The Okyenhene instituted the Okyeman Environment Week in 2000 as annual event for his Foundation, with the objective of creating awareness on the need to protect our environment to support our livelihood and for sustainable development in Akyem Abuakwa Kingdom.
The programme is usually organized to coincide with World Environment Day on 5th June.
This year however, the programme was postpones to start on 22nd June, 2015 and end on 27th June, 2015.
Okyeman Environment Week involves effective public awareness campaign in rural communities, which takes the form of community durbars hosted by the chief and elders of some selected communities in the Kingdom.
The selected communities include Tiawia, Akutuase, Aworensua, Kwakwaduam, Ehiawoanwu, Ntronan and Subriso, from Monday to Thursday. The climax of the tour will be at a big durbar at Kadewaso on Friday, and a Children’s Bazaar for primary schools in all the toured communities, also at Kadewaso.

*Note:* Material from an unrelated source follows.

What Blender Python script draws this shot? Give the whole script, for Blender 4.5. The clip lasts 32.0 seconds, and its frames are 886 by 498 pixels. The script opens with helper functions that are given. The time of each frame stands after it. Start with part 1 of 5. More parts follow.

Officers from relevant bodies like Environmental protection Agency (EPA) and Forest Services Division of the Forestry Commission have been invited to accompany the Okyenhene to lecture at the workshops on how the communities can cooperate with their respective bodies in achieving the overall objective of protecting our environment.
The session include public interactions to find out some of challenges the communities are facing in the areas environmental pollution, and degradation.
The tour also include a tree planting exercise in each of the communities to contribute to the on-going “Plant Our Future” initiative by the Okyeman Environment Foundation, which focuses on introducing an annual target of 100,000 indigenous tree species to help restore the degraded forest cover that was once the pride of the Kingdom.
Under this initiative, all communities in the Kingdom are urged to set aside a parcels of land for the purpose of developing woodlots. Schools are also encouraged to grow some of the seedlings on their school compounds to serve as shade and windbreak.
Since the initiative was launched, 52 communities have been engaged and have appreciated the improvements.